> _TASK OBJECTIVE_
Pictures stay out. Extract the lines below from the first one through the line with "from mathutils import", both included.
— START —
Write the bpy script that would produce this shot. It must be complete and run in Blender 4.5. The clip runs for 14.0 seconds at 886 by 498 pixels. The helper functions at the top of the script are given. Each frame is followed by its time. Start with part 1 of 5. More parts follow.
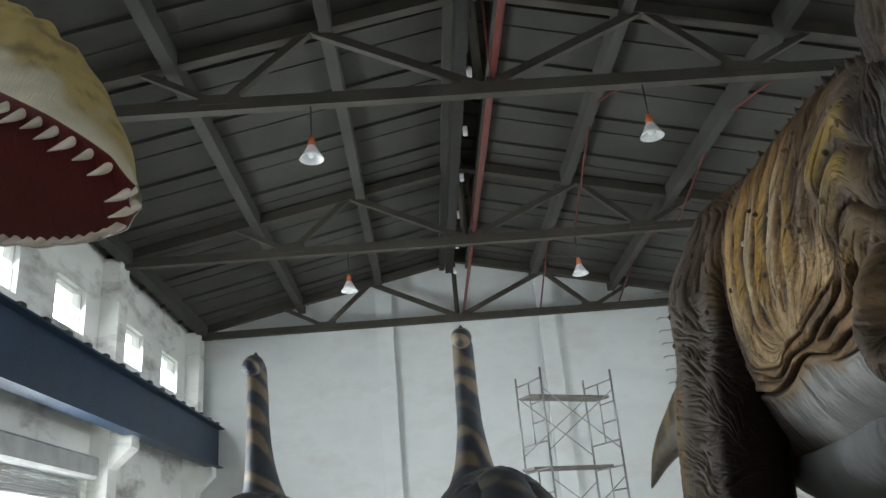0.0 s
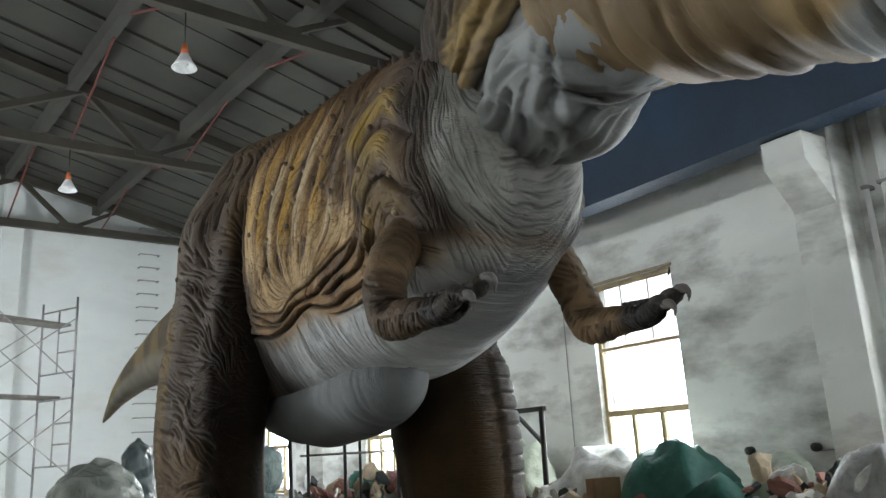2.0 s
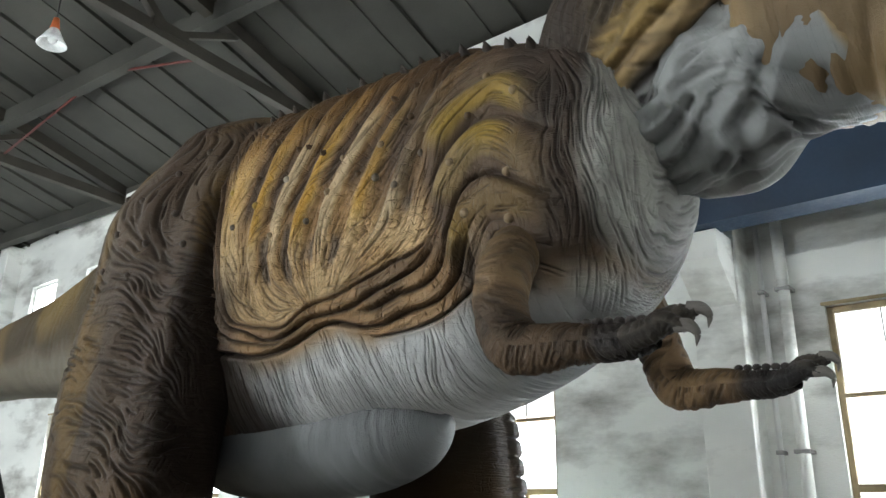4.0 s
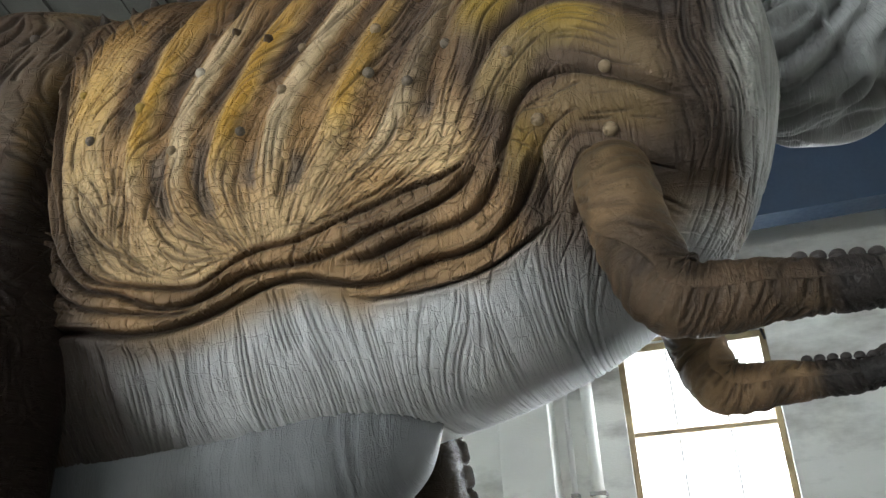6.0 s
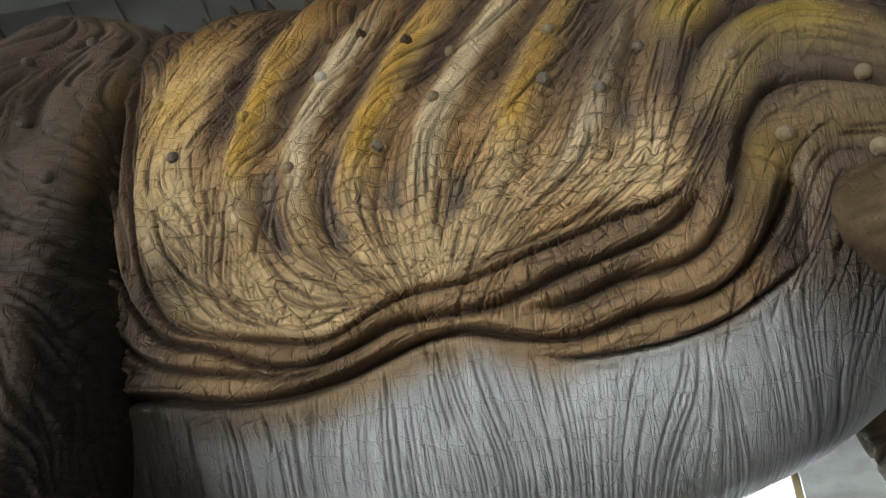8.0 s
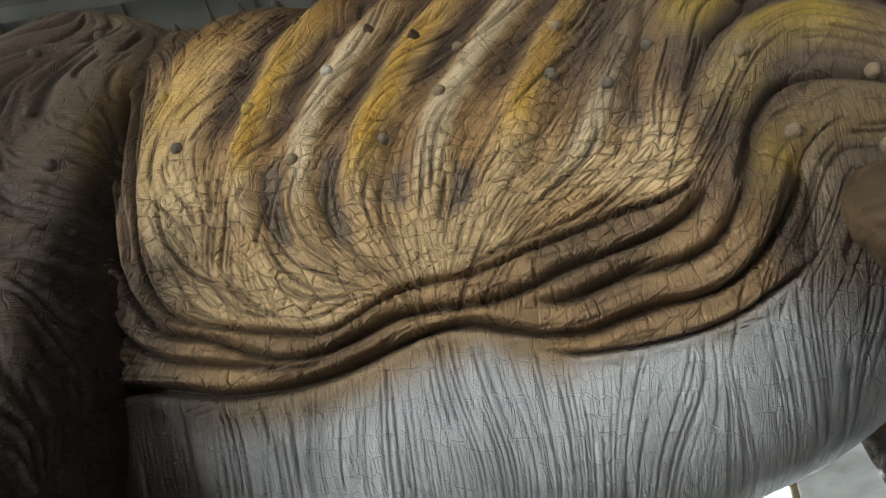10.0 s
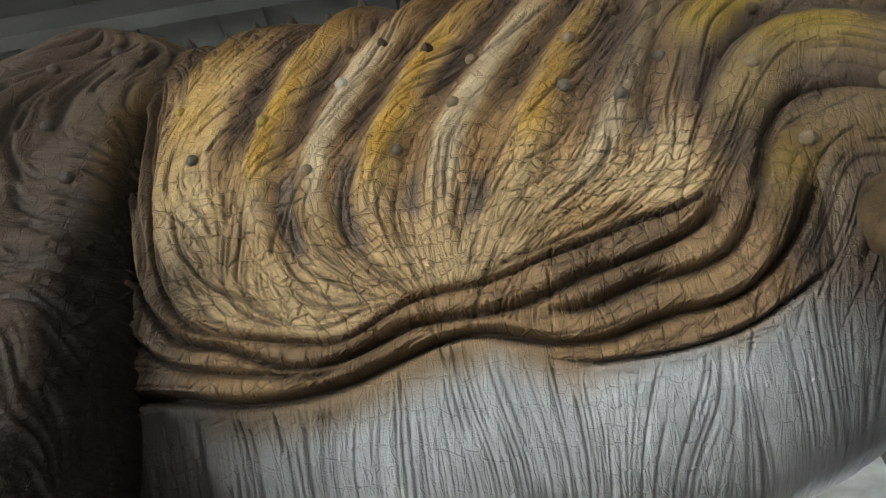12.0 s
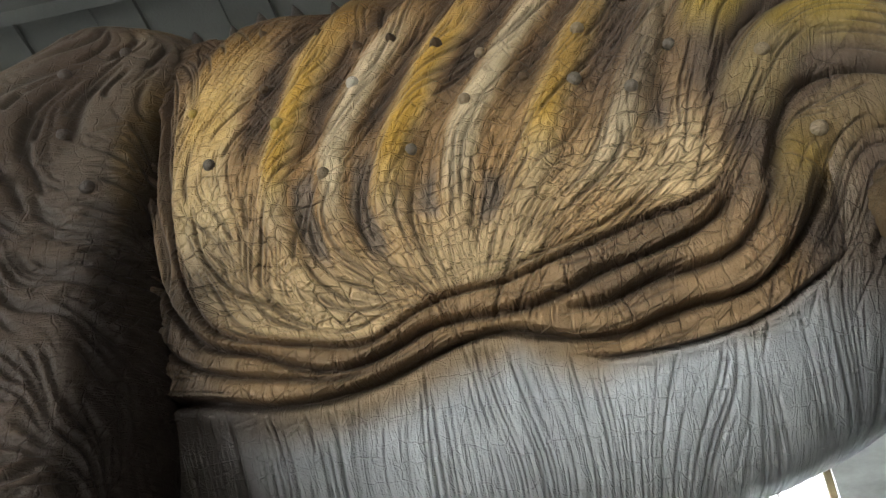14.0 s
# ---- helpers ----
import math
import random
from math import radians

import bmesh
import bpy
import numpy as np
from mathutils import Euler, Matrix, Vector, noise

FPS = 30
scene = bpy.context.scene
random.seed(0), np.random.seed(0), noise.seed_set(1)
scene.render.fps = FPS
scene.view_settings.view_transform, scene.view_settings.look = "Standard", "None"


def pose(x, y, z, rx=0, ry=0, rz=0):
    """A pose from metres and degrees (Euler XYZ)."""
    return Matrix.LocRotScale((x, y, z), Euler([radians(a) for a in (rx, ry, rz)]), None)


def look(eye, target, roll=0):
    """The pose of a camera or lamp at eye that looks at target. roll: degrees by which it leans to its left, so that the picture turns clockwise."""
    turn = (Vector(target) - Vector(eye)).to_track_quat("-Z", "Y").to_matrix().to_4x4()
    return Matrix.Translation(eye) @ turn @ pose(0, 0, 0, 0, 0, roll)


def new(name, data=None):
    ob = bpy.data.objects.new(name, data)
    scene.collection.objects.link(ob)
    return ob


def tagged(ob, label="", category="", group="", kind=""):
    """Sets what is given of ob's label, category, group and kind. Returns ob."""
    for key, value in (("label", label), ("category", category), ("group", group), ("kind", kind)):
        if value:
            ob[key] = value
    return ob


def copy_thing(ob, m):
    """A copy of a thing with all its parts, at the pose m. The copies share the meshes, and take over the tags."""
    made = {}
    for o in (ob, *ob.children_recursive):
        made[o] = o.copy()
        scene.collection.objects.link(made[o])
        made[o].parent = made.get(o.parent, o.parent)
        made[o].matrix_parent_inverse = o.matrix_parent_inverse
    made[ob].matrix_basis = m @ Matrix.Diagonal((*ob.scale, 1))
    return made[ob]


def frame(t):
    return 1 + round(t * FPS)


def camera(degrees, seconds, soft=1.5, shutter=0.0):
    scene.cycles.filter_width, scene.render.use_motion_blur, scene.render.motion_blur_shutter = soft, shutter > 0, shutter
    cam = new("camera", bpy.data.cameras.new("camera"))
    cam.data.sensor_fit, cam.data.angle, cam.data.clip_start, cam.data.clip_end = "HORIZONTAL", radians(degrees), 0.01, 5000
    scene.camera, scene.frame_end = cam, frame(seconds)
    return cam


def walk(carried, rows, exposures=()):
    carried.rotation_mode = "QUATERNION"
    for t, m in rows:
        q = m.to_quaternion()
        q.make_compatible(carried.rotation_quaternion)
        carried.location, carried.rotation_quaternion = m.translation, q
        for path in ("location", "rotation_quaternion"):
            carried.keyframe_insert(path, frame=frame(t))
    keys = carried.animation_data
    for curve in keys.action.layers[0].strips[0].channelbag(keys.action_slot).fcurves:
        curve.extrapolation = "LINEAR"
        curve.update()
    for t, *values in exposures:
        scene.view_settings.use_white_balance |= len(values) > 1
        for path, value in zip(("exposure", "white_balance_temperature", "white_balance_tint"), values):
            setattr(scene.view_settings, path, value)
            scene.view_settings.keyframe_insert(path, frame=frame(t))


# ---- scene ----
cam = camera(58.3, 14.0)
PATH = [
    (0, (0.533, 2.593, 1.939), (0.473, 4.459, 2.655), -5.0),
    (0.2, (0.592, 2.572, 1.937), (0.794, 4.436, 2.634), -4.6),
    (0.5, (0.584, 2.428, 1.907), (1.054, 4.268, 2.534), -4.1),
    (0.7, (0.616, 2.421, 1.904), (1.233, 4.252, 2.421), -4.4),
    (1, (0.619, 2.474, 1.929), (1.396, 4.255, 2.404), -4.2),
    (1.5, (0.452, 2.553, 1.923), (1.436, 4.22, 2.427), -6.8),
    (2, (0.358, 2.706, 1.913), (1.477, 4.288, 2.408), -3.5),
    (2.5, (0.298, 2.971, 1.92), (1.536, 4.445, 2.465), -2.5),
    (2.7, (0.268, 3.067, 1.914), (1.521, 4.524, 2.467), -1.3),
    (4.8, (-0.131, 4.509, 1.921), (1.461, 5.522, 2.585), -0.0),
    (5, (-0.083, 4.63, 1.905), (1.54, 5.598, 2.559), -0.3),
    (5.5, (0.104, 4.956, 1.934), (1.809, 5.737, 2.629), -1.6),
    (6, (0.325, 5.274, 1.911), (2.094, 5.794, 2.686), -3.5),
    (6.5, (0.518, 5.53, 1.945), (2.284, 5.893, 2.812), -4.7),
    (7, (0.613, 5.795, 2.01), (2.321, 6.197, 2.969), -3.8),
    (7.5, (0.621, 5.906, 2.022), (2.332, 6.26, 2.996), -4.3),
    (8, (0.616, 5.895, 2.04), (2.33, 6.254, 3.006), -4.2),
    (10.5, (0.665, 5.911, 1.99), (2.341, 6.269, 3.02), -2.6),
    (11, (0.672, 5.911, 1.977), (2.329, 6.275, 3.036), -2.3),
    (11.5, (0.675, 5.913, 1.973), (2.319, 6.284, 3.049), -2.4),
    (12, (0.667, 5.918, 1.979), (2.321, 6.294, 3.04), -2.7),
    (12.5, (0.647, 5.916, 1.998), (2.323, 6.303, 3.02), -3.2),
    (13, (0.622, 5.916, 2.017), (2.311, 6.304, 3.015), -3.7),
    (13.5, (0.6, 5.914, 2.038), (2.299, 6.308, 3.016), -4.3),
    (14, (0.587, 5.921, 2.046), (2.294, 6.33, 3.004), -4.6),
]
walk(cam, [(t, look(eye, target, roll)) for t, eye, target, roll in PATH],
     exposures=[(0.0, -0.35), (0.5, 0.1), (1.0, 0.25), (2.0, -0.05), (2.7, -0.1), (4.8, 0.46), (5.5, 0.46), (6.0, 0.38), (6.5, 0.0), (7.0, 0.0), (8.0, 0.28), (10.3, 0.36), (14.0, 0.42)])

# ---- daylight ----
world = bpy.data.worlds.new("world")
scene.world = world
world.use_nodes = True
wn = world.node_tree.nodes
sky = wn.new("ShaderNodeTexSky")
sky.sky_type = "NISHITA"
sky.sun_disc = False
sky.sun_elevation = radians(48)
sky.sun_rotation = radians(250)
sky.air_density = 1.0
sky.dust_density = 3.0
wn["Background"].inputs["Strength"].default_value = 0.15
world.node_tree.links.new(sky.outputs["Color"], wn["Background"].inputs["Color"])

sun_data = bpy.data.lights.new("sun", "SUN")
sun_data.energy = 1.0
sun_data.angle = radians(12)
sun_data.color = (1.0, 0.96, 0.9)
sun = new("sun", sun_data)
sun.matrix_world = look((0, 0, 30), (-7, 3, 18))


def sky_lamp(name, centre, facing, width, height, power, tint=(0.89, 0.96, 1.0)):
    """Sky light that enters through an opening."""
    data = bpy.data.lights.new(name, "AREA")
    data.shape, data.size, data.size_y = "RECTANGLE", width, height
    data.energy, data.color = power, tint
    ob = new(name, data)
    ob.matrix_world = look(centre, Vector(centre) + Vector(facing))
    return ob

# ---- helpers for meshes ----
def mesh_object(name, verts, faces, material, parent=None, label="", smooth=False):
    me = bpy.data.meshes.new(name)
    me.from_pydata([tuple(v) for v in verts], [], [tuple(f) for f in faces])
    me.materials.append(material)
    if smooth:
        me.polygons.foreach_set("use_smooth", np.ones(len(me.polygons), bool))
    ob = new(name, me)
    ob.parent = parent
    if label:
        ob["label"] = label
    return ob


def part(name, bm, material, parent=None, label="", smooth=False):
    """Links a bmesh as one mesh object, under a thing or a part if one is given."""
    me = bpy.data.meshes.new(name)
    bmesh.ops.recalc_face_normals(bm, faces=bm.faces)
    if smooth:
        for f in bm.faces:
            f.smooth = True
    bm.to_mesh(me)
    bm.free()
    me.materials.append(material)
    ob = new(name, me)
    ob.parent = parent
    if label:
        ob["label"] = label
    return ob


def thing(name, label, category, at=(0, 0, 0), group="", turn=0.0):
    ob = new(name)
    ob.empty_display_size = 0.1
    ob.matrix_world = pose(*at, 0, 0, turn)
    return tagged(ob, label, category, group)


def add_box(bm, centre, size, turn=None, bevel=0.0):
    m = Matrix.Translation(centre) @ (turn.to_4x4() if turn else Matrix()) @ Matrix.Diagonal((*size, 1))
    made = bmesh.ops.create_cube(bm, size=1.0, matrix=m)
    if bevel:
        edges = list({e for v in made["verts"] for e in v.link_edges})
        bmesh.ops.bevel(bm, geom=edges, offset=bevel, segments=1, affect="EDGES")
    return bm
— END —
> _EXERCISE RESULT_
Write the bpy script that would produce this shot. It must be complete and run in Blender 4.5. The clip runs for 14.0 seconds at 886 by 498 pixels. The helper functions at the top of the script are given. Each frame is followed by its time. Start with part 1 of 5. More parts follow.
0.0 s
2.0 s
4.0 s
6.0 s
8.0 s
10.0 s
12.0 s
14.0 s
# ---- helpers ----
import math
import random
from math import radians

import bmesh
import bpy
import numpy as np
from mathutils import Euler, Matrix, Vector, noise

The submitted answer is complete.